There is a semi-standard way to do this [...]

* `Voice=Act` ... I learned it

* `Voice=Pass` ... it was learned

* `Voice=Cau` ... I caused you to learn it = I taught you it (you could also understand it as equivalent to `Voice=ActCau`)

* `Voice=CauPass` ... I was caused to learn it = I was taught it

* `Voice=PassCau` ... I caused it to be learned = I taught it

This looks like a convenient temporary solution, but at the same it highlights the problem that many valency/changing operations at once can take place on the same verb (looking at "monsters" like CauCauPass...). This does seem something for layers, but how to call them? Could we envision a simple enumeration like Voice[2], Voice[3]... (of course a way to generate patterns for documentation would help here...)?


It is not really the same thing, but I can see something similar happening with other markings. For example, Latin verbs have a so-called frequentative (a diminutive degree, actually) form, and sometimes it can be repeated:

Currently, I see no way to annotate this, but it could be something like Degree=Dim|Degree[2]=Dim. In general, diminutives are a kind of marking which can be stacked.


UD does not dictate which of the two approaches should be preferred

Is it not almost mandatory not to annotate negatively defined features (proprietates ad absentiam :grimacing: )?

pkocharov commented 10 months ago

Whether voice-specific morphology is observable, and what to do if it isn't, is a different question. I think that in most languages Voice=Act would denote the forms unmarked for voice.

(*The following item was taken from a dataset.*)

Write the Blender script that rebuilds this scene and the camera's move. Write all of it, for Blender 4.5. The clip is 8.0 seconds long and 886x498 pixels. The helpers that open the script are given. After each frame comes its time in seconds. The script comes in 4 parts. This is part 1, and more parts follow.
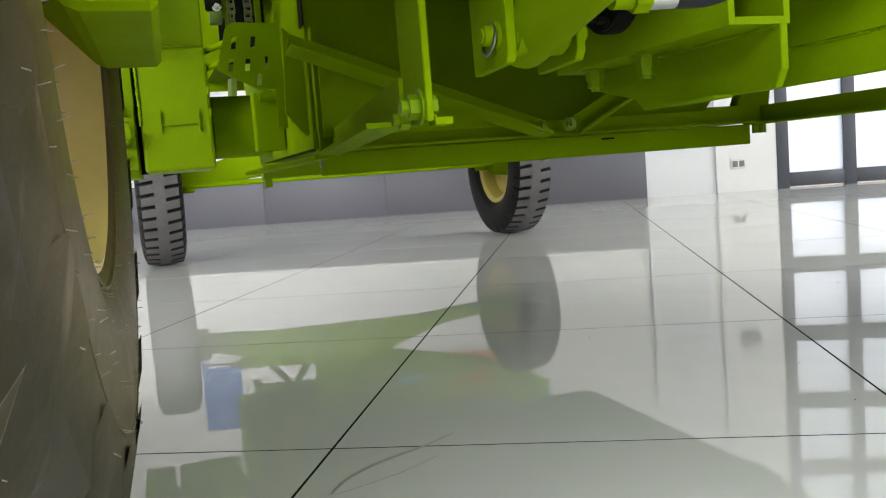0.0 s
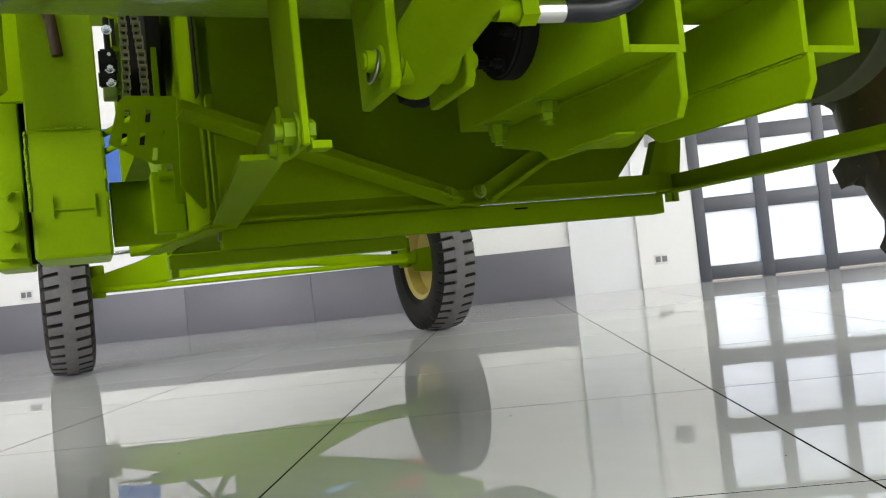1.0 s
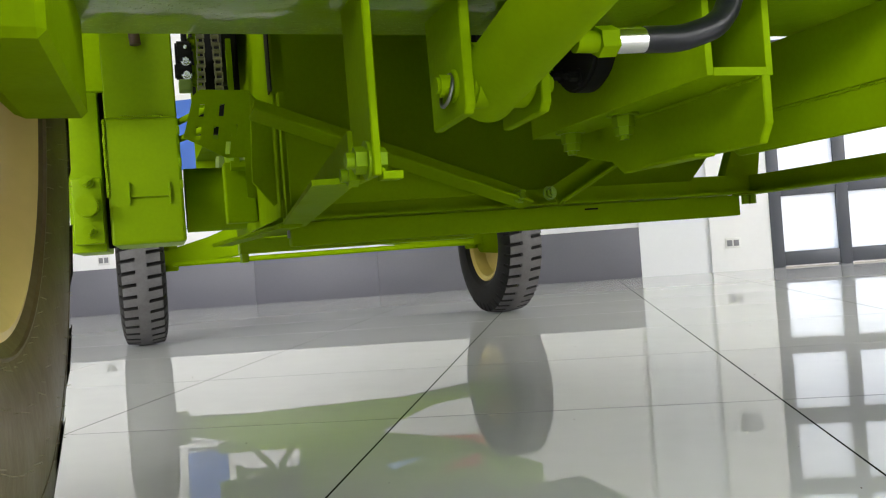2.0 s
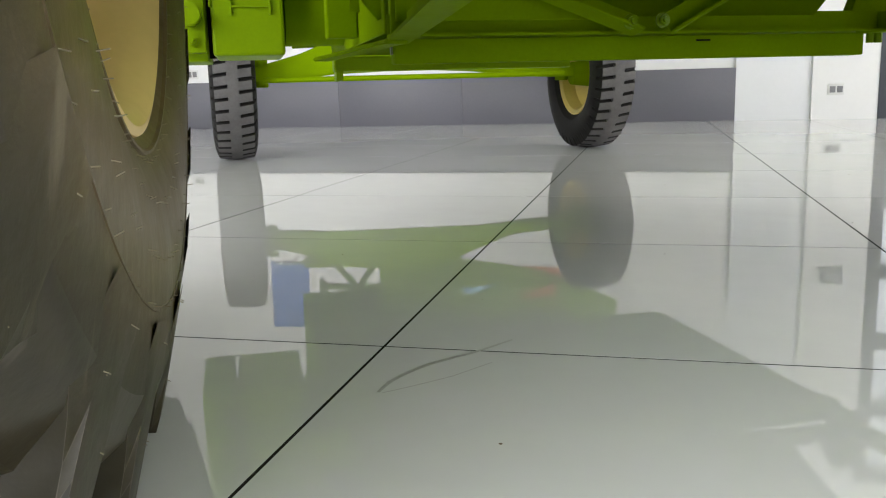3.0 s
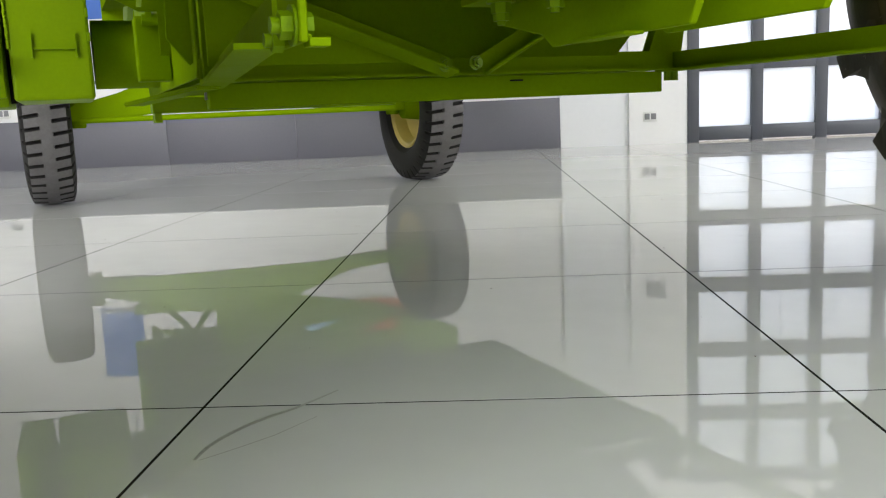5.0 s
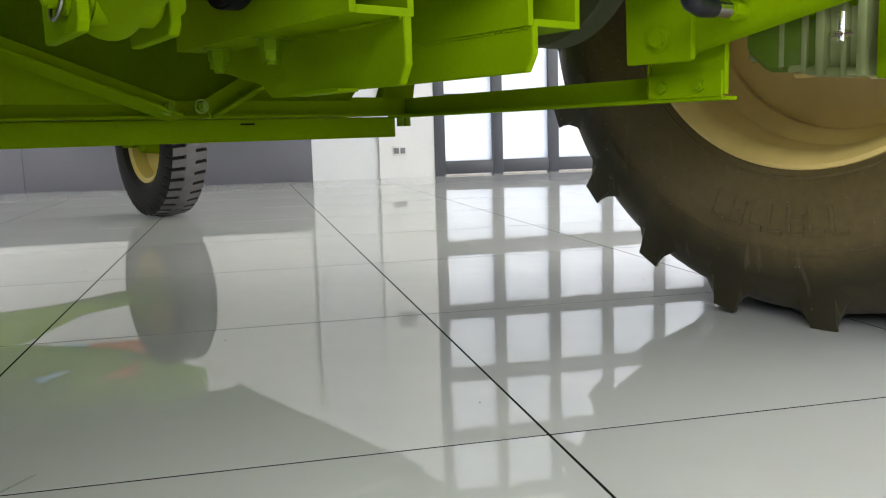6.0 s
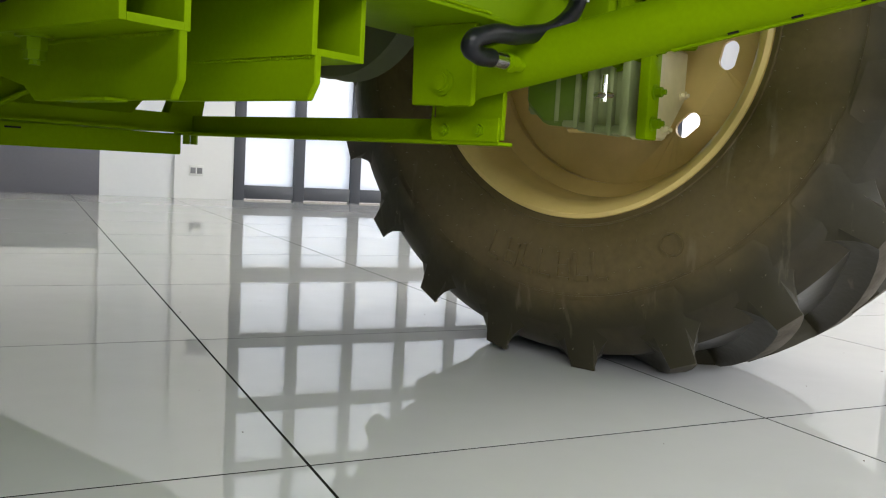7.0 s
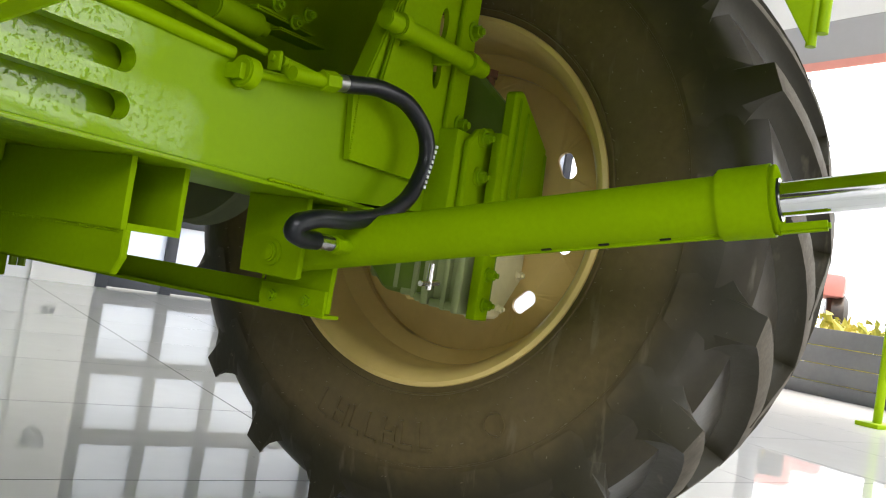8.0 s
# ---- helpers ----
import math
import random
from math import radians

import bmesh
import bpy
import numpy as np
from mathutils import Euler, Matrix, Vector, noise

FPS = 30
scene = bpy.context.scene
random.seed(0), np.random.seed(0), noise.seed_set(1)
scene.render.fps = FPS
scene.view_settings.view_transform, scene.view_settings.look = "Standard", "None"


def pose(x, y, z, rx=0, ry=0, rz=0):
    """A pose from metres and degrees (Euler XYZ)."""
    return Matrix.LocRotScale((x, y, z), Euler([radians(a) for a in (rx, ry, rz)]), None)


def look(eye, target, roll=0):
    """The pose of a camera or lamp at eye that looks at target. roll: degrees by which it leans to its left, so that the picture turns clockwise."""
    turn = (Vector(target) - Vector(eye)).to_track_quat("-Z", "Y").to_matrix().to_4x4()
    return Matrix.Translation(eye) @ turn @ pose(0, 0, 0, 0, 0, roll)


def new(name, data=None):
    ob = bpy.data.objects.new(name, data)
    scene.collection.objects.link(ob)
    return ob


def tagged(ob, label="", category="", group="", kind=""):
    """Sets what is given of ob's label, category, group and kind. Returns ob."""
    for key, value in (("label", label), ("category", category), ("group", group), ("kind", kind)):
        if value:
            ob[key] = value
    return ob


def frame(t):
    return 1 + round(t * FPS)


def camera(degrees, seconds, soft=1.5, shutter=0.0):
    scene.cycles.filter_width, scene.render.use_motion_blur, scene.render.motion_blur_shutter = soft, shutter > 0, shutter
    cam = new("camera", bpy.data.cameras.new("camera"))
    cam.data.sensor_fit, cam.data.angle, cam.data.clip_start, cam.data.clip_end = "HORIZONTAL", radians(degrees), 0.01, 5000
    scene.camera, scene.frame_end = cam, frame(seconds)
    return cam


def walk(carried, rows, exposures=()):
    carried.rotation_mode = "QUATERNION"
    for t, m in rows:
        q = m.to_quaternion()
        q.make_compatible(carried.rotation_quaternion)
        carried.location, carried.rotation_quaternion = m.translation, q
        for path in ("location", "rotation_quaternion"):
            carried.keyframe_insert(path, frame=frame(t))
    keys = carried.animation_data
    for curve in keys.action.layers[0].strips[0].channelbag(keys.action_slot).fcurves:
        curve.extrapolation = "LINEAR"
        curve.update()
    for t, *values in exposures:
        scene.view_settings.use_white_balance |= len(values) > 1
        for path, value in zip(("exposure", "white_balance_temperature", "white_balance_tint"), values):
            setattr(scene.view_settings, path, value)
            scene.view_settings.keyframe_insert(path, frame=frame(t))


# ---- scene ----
cam = camera(54.4, 8.0, soft=1.15)
PATH = [
    (0, (0.358, -1.155, 0.38), (0.055, 0.814, 0.2), -4.4),
    (0.5, (0.373, -1.117, 0.299), (0.14, 0.868, 0.218), -5.7),
    (1, (0.388, -1.065, 0.295), (0.259, 0.93, 0.358), -6.0),
    (1.2, (0.401, -1.035, 0.311), (0.292, 0.959, 0.418), -5.6),
    (2.3, (0.373, -1.064, 0.357), (0.009, 0.904, 0.252), -3.3),
    (2.5, (0.361, -1.068, 0.351), (-0.030, 0.883, 0.147), -2.3),
    (3, (0.348, -1.071, 0.342), (-0.120, 0.838, -0.026), -1.5),
    (3.5, (0.333, -1.083, 0.34), (-0.166, 0.814, -0.050), -1.6),
    (4, (0.349, -1.073, 0.341), (-0.119, 0.834, -0.036), -1.9),
    (4.2, (0.361, -1.066, 0.347), (-0.061, 0.854, -0.025), -1.6),
    (5.3, (0.399, -1.039, 0.368), (0.443, 0.941, 0.082), -2.9),
    (5.5, (0.418, -1.016, 0.373), (0.579, 0.96, 0.101), -2.7),
    (6, (0.433, -1.026, 0.394), (0.871, 0.908, 0.127), -1.7),
    (6.5, (0.448, -1.027, 0.39), (1.105, 0.843, 0.119), 0.0),
    (7, (0.467, -1.04, 0.392), (1.34, 0.749, 0.204), 3.2),
    (7.5, (0.504, -1.05, 0.426), (1.529, 0.667, 0.398), 7.4),
    (8, (0.547, -1.068, 0.524), (1.633, 0.609, 0.594), 9.0),
]
walk(cam, [(t, look(eye, target, roll)) for t, eye, target, roll in PATH], exposures=[(0, -0.14), (1.2, -0.14), (2.3, -0.14), (4.2, -0.2), (5.5, -0.28), (6.5, -0.3), (7, -0.48), (7.5, -0.5), (8, -0.40)])

# ---------------------------------------------------------------- light
world = bpy.data.worlds.new("sky")
scene.world = world
world.use_nodes = True
wn = world.node_tree
sky = wn.nodes.new("ShaderNodeTexSky")
sky.sky_type, sky.sun_disc, sky.sun_elevation, sky.sun_rotation = "NISHITA", False, radians(64), radians(100)
bg = wn.nodes["Background"]
wn.links.new(sky.outputs[0], bg.inputs[0])
sky.dust_density, sky.ozone_density = 7.0, 0.6
bg.inputs[1].default_value = 0.65
sun = new("sun", bpy.data.lights.new("sun", "SUN"))
sun.data.energy, sun.data.angle, sun.data.color = 2.4, radians(0.6), (1, 0.95, 0.88)
sun.matrix_basis = look((20, 2, 30), (6, 0, 0))
scene.view_settings.exposure = 0.0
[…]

I aim at maintaining a strictly morphological principle in the FEAT field for Classical Armenian, which can be useful for tracing how syntax is mapped in morphology. For that reason I care which forms are marked by the active or passive voice, or unmarked, and whether they are causatives or not at the same time. So I would certainly maintain both Act and Pass values to set respective forms apart from the unmarked forms. It is the convention to use Cau for *ActCau, which creates a problem, otherwise I could specify the causative while leaving the oppositional voice untagged. More generally, splitting the "inflectional" and "derivational" voice would work perfectly for at least some ancient Indo-European languages, including CArm. The current conventions require to looks for ways around it in order to map that morphological (and maybe also functional) contrast accurately.

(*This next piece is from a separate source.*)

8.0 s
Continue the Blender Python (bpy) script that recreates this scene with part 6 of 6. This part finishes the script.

You may want to synchronize with what is done in the Modern Armenian treebanks if it makes sense, i.e., if this part of the grammar has not changed significantly.

The valency-coding morphology has changed a lot in Modern Armenian. Eastern Modern Armenian uses a transitivizing suffix -c'n- and an intransitivizing one -v- while the endings as such do not express the oppositional voice. Moreover, the "ArmTDP" treebank does not follow the morphological principle in assigning the Voice values. For example, one finds both forms with -v- and without it tagged as Mid, etc. I am afraid that this part of the annotation will not be entirely compatible across the Armenian treebanks.

amir-zeldes commented 10 months ago

If "," in values can only mean "either/or but not both at once", then maybe we need a canonical way to mean "multiple simultaneous values"? How about canonizing "+" for this:

Voice=Cau+Pass

I could imagine this might come in handy in other scenarios as well.

dan-zeman commented 10 months ago

How about canonizing "+" for this:

That would be a UDv3 type of change for me because it would negate a very low-level assumption required by the guidelines/validator (and thus potentially built into other UD-related tools) – the "+" character cannot occur in feature values.

But I guess there are other reasons why I don't like it:

pkocharov commented 10 months ago

Thank you once again for your comments. I will stick to the Cau / CauPass model for now in hope that additional flexibility will eventually be introduced allowing to tag derived causatives (or anticausatives for that matter) unmarked for inflectional voice in languages with the inflectional voice.